● DATA LINES:

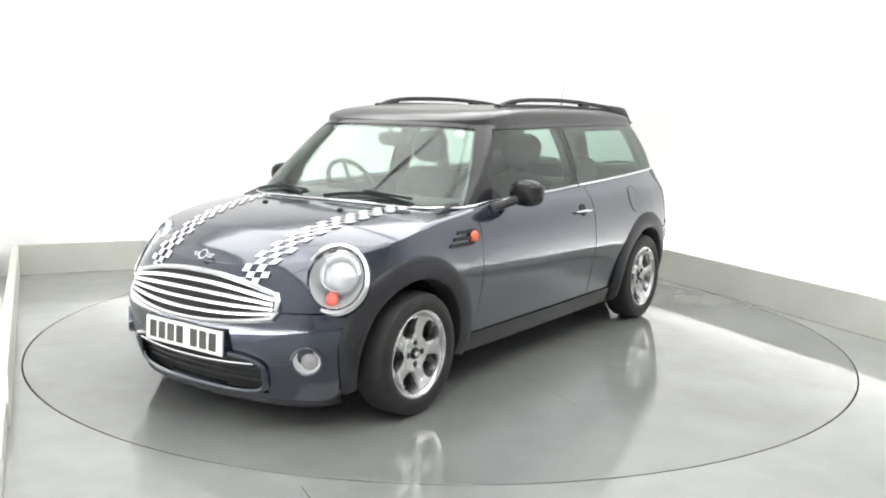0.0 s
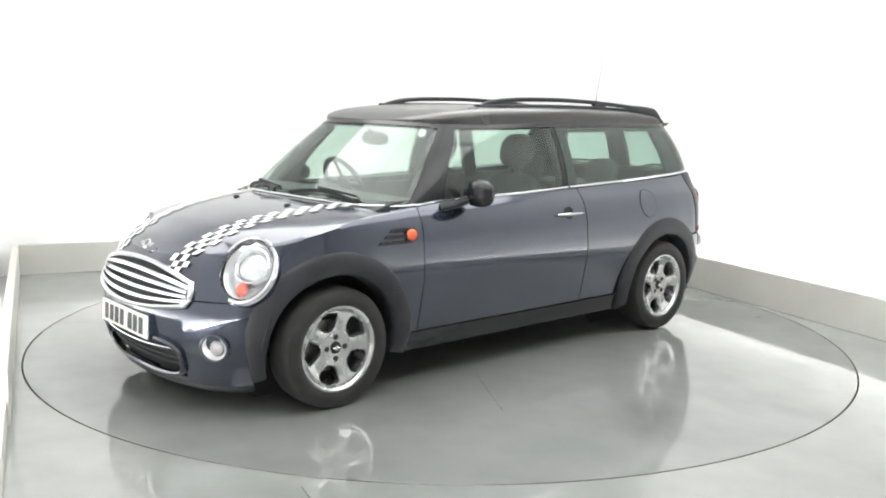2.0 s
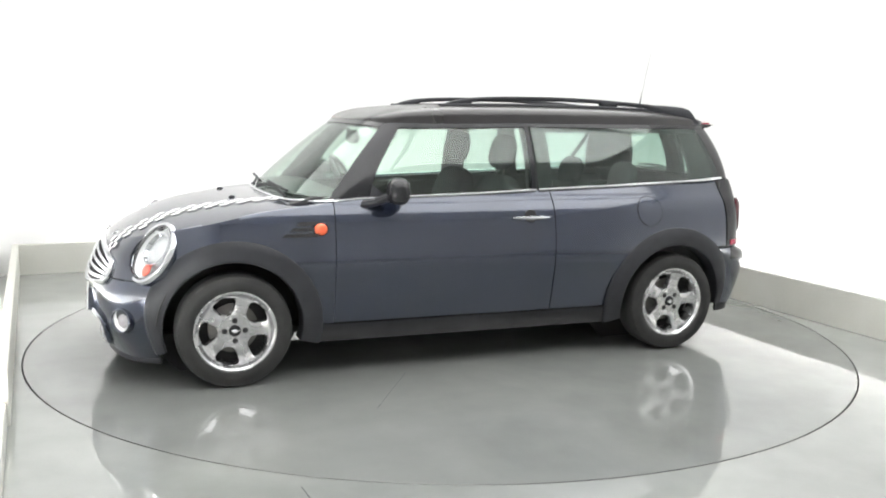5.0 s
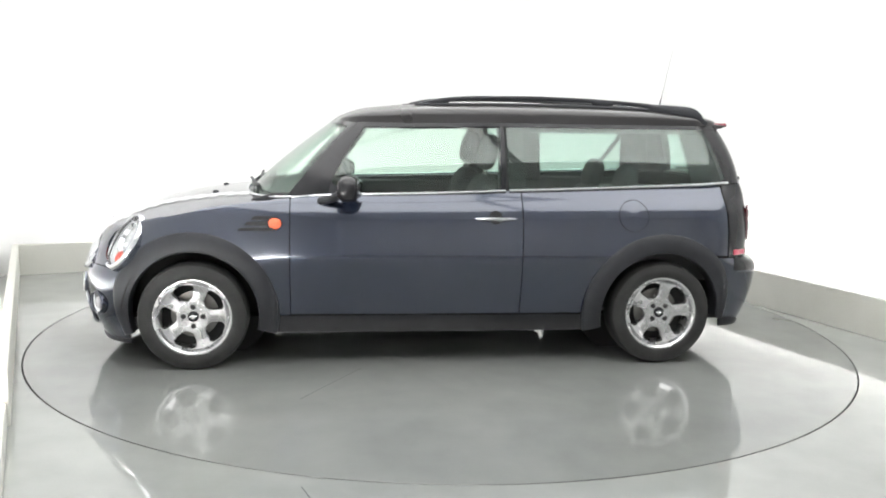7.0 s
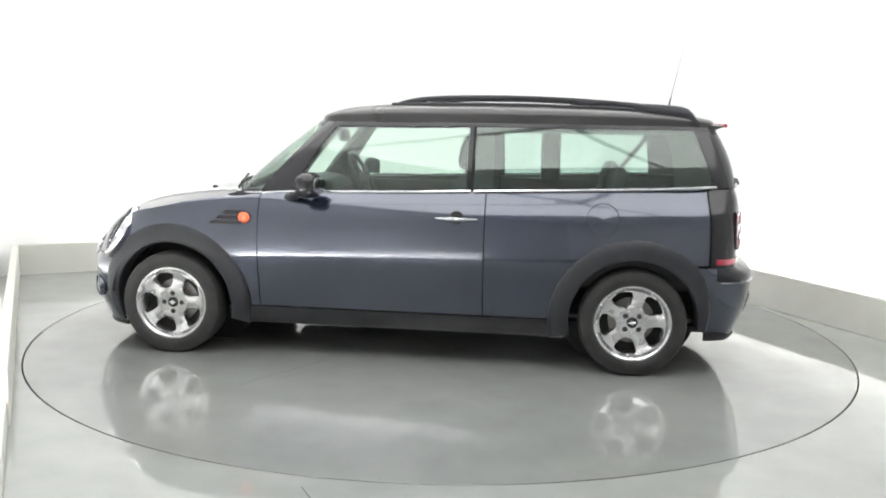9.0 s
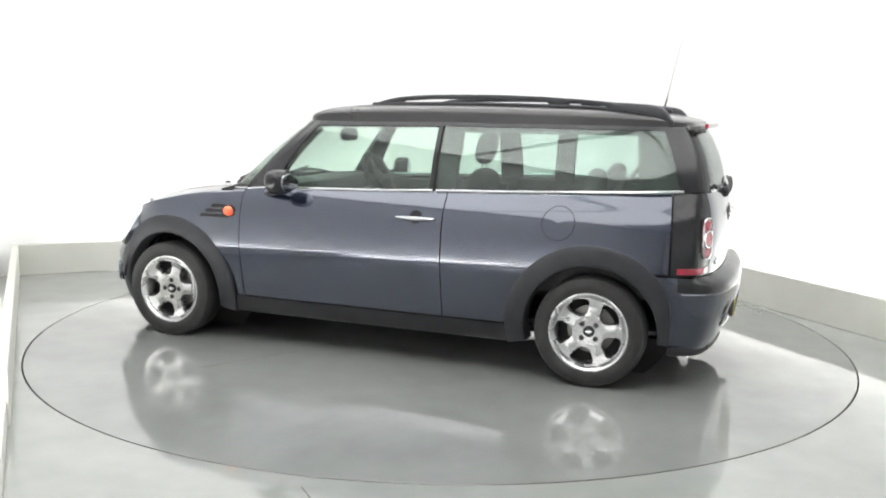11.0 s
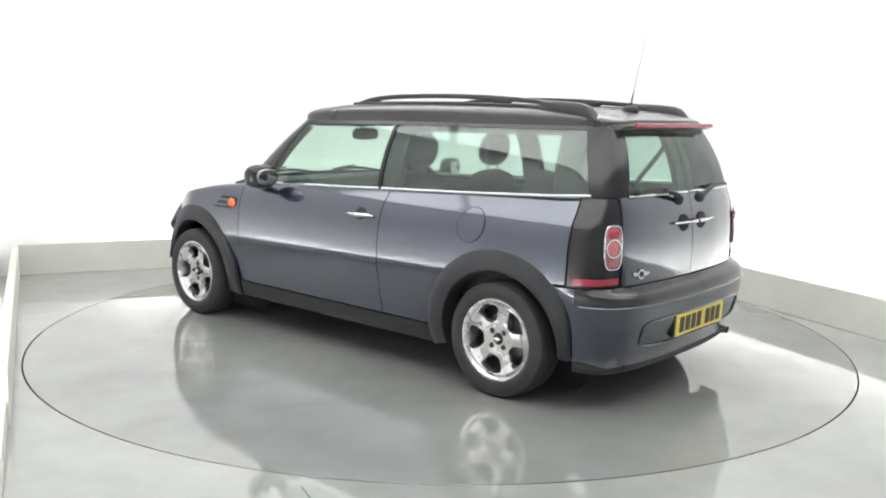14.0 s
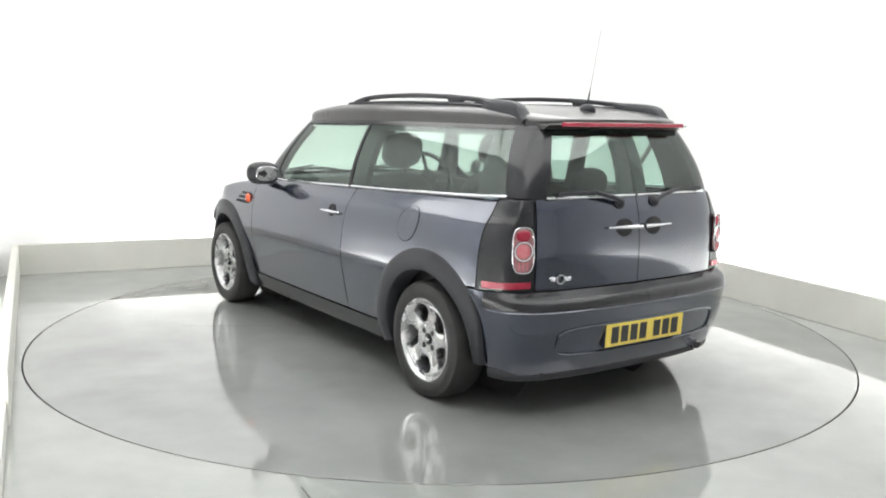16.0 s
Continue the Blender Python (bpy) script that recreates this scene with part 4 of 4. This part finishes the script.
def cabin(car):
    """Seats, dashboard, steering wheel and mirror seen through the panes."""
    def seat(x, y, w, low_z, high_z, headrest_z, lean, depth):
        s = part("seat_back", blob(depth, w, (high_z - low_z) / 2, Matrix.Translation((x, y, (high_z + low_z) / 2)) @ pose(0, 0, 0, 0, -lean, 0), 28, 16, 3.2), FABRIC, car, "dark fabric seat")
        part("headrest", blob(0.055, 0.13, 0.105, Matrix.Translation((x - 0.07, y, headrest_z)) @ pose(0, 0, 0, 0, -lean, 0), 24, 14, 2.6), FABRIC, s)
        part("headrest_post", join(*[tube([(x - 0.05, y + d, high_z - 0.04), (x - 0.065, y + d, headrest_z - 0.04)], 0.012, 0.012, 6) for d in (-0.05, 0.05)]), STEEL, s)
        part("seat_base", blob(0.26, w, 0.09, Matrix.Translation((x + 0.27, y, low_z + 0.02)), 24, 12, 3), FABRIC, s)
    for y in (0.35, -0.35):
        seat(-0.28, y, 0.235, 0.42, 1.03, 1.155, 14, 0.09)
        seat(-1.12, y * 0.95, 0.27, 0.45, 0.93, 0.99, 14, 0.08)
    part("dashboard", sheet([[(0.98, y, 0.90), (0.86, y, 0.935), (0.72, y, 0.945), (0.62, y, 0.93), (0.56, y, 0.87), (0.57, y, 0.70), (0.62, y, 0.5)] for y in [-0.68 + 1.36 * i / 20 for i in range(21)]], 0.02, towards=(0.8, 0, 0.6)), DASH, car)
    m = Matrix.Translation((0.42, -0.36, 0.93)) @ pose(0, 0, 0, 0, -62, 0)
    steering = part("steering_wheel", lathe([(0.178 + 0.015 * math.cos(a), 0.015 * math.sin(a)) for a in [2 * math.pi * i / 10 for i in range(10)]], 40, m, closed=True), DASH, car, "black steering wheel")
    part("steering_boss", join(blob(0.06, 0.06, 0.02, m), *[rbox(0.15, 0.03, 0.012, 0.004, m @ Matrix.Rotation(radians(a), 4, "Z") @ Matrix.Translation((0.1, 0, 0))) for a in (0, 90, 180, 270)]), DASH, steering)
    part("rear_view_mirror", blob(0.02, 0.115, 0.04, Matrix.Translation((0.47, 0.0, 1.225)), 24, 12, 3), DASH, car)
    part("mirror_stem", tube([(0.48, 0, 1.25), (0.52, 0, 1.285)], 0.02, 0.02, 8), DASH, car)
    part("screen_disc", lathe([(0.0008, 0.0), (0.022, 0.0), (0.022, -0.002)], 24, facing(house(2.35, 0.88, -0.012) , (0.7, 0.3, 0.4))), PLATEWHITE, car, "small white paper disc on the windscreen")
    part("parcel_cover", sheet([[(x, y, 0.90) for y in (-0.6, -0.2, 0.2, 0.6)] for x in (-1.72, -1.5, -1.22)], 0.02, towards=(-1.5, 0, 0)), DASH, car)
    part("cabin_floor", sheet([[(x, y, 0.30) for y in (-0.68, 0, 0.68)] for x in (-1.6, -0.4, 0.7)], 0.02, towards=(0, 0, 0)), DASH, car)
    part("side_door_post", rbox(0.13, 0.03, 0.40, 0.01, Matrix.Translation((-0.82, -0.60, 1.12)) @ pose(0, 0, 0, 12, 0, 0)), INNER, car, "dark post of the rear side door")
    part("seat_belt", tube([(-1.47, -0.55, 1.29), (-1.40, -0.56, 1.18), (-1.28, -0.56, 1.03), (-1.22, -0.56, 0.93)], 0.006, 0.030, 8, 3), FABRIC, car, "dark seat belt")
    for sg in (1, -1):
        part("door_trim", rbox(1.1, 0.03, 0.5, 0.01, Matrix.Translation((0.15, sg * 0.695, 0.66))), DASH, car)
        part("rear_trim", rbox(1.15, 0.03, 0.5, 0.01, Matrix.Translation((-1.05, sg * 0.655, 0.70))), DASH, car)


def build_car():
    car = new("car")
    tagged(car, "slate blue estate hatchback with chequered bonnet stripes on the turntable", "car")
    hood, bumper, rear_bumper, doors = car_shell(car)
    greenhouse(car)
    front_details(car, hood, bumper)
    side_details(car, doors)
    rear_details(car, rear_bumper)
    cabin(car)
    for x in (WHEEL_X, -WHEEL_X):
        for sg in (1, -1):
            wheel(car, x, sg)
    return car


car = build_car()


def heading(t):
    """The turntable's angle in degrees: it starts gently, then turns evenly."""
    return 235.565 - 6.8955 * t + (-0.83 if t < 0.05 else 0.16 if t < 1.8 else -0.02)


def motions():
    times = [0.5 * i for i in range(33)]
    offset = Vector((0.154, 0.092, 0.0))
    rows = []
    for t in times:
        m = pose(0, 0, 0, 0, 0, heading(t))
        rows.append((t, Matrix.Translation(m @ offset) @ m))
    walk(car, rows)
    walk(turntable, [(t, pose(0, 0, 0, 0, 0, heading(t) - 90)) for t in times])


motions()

● EXERCISE PROMPT: Without the pictures, repeat the listing above exactly.

● COMPLETE RESPONSE:
0.0 s
2.0 s
5.0 s
7.0 s
9.0 s
11.0 s
14.0 s
16.0 s
Continue the Blender Python (bpy) script that recreates this scene with part 4 of 4. This part finishes the script.
def cabin(car):
    """Seats, dashboard, steering wheel and mirror seen through the panes."""
    def seat(x, y, w, low_z, high_z, headrest_z, lean, depth):
        s = part("seat_back", blob(depth, w, (high_z - low_z) / 2, Matrix.Translation((x, y, (high_z + low_z) / 2)) @ pose(0, 0, 0, 0, -lean, 0), 28, 16, 3.2), FABRIC, car, "dark fabric seat")
        part("headrest", blob(0.055, 0.13, 0.105, Matrix.Translation((x - 0.07, y, headrest_z)) @ pose(0, 0, 0, 0, -lean, 0), 24, 14, 2.6), FABRIC, s)
        part("headrest_post", join(*[tube([(x - 0.05, y + d, high_z - 0.04), (x - 0.065, y + d, headrest_z - 0.04)], 0.012, 0.012, 6) for d in (-0.05, 0.05)]), STEEL, s)
        part("seat_base", blob(0.26, w, 0.09, Matrix.Translation((x + 0.27, y, low_z + 0.02)), 24, 12, 3), FABRIC, s)
    for y in (0.35, -0.35):
        seat(-0.28, y, 0.235, 0.42, 1.03, 1.155, 14, 0.09)
        seat(-1.12, y * 0.95, 0.27, 0.45, 0.93, 0.99, 14, 0.08)
    part("dashboard", sheet([[(0.98, y, 0.90), (0.86, y, 0.935), (0.72, y, 0.945), (0.62, y, 0.93), (0.56, y, 0.87), (0.57, y, 0.70), (0.62, y, 0.5)] for y in [-0.68 + 1.36 * i / 20 for i in range(21)]], 0.02, towards=(0.8, 0, 0.6)), DASH, car)
    m = Matrix.Translation((0.42, -0.36, 0.93)) @ pose(0, 0, 0, 0, -62, 0)
    steering = part("steering_wheel", lathe([(0.178 + 0.015 * math.cos(a), 0.015 * math.sin(a)) for a in [2 * math.pi * i / 10 for i in range(10)]], 40, m, closed=True), DASH, car, "black steering wheel")
    part("steering_boss", join(blob(0.06, 0.06, 0.02, m), *[rbox(0.15, 0.03, 0.012, 0.004, m @ Matrix.Rotation(radians(a), 4, "Z") @ Matrix.Translation((0.1, 0, 0))) for a in (0, 90, 180, 270)]), DASH, steering)
    part("rear_view_mirror", blob(0.02, 0.115, 0.04, Matrix.Translation((0.47, 0.0, 1.225)), 24, 12, 3), DASH, car)
    part("mirror_stem", tube([(0.48, 0, 1.25), (0.52, 0, 1.285)], 0.02, 0.02, 8), DASH, car)
    part("screen_disc", lathe([(0.0008, 0.0), (0.022, 0.0), (0.022, -0.002)], 24, facing(house(2.35, 0.88, -0.012) , (0.7, 0.3, 0.4))), PLATEWHITE, car, "small white paper disc on the windscreen")
    part("parcel_cover", sheet([[(x, y, 0.90) for y in (-0.6, -0.2, 0.2, 0.6)] for x in (-1.72, -1.5, -1.22)], 0.02, towards=(-1.5, 0, 0)), DASH, car)
    part("cabin_floor", sheet([[(x, y, 0.30) for y in (-0.68, 0, 0.68)] for x in (-1.6, -0.4, 0.7)], 0.02, towards=(0, 0, 0)), DASH, car)
    part("side_door_post", rbox(0.13, 0.03, 0.40, 0.01, Matrix.Translation((-0.82, -0.60, 1.12)) @ pose(0, 0, 0, 12, 0, 0)), INNER, car, "dark post of the rear side door")
    part("seat_belt", tube([(-1.47, -0.55, 1.29), (-1.40, -0.56, 1.18), (-1.28, -0.56, 1.03), (-1.22, -0.56, 0.93)], 0.006, 0.030, 8, 3), FABRIC, car, "dark seat belt")
    for sg in (1, -1):
        part("door_trim", rbox(1.1, 0.03, 0.5, 0.01, Matrix.Translation((0.15, sg * 0.695, 0.66))), DASH, car)
        part("rear_trim", rbox(1.15, 0.03, 0.5, 0.01, Matrix.Translation((-1.05, sg * 0.655, 0.70))), DASH, car)


def build_car():
    car = new("car")
    tagged(car, "slate blue estate hatchback with chequered bonnet stripes on the turntable", "car")
    hood, bumper, rear_bumper, doors = car_shell(car)
    greenhouse(car)
    front_details(car, hood, bumper)
    side_details(car, doors)
    rear_details(car, rear_bumper)
    cabin(car)
    for x in (WHEEL_X, -WHEEL_X):
        for sg in (1, -1):
            wheel(car, x, sg)
    return car


car = build_car()


def heading(t):
    """The turntable's angle in degrees: it starts gently, then turns evenly."""
    return 235.565 - 6.8955 * t + (-0.83 if t < 0.05 else 0.16 if t < 1.8 else -0.02)


def motions():
    times = [0.5 * i for i in range(33)]
    offset = Vector((0.154, 0.092, 0.0))
    rows = []
    for t in times:
        m = pose(0, 0, 0, 0, 0, heading(t))
        rows.append((t, Matrix.Translation(m @ offset) @ m))
    walk(car, rows)
    walk(turntable, [(t, pose(0, 0, 0, 0, 0, heading(t) - 90)) for t in times])


motions()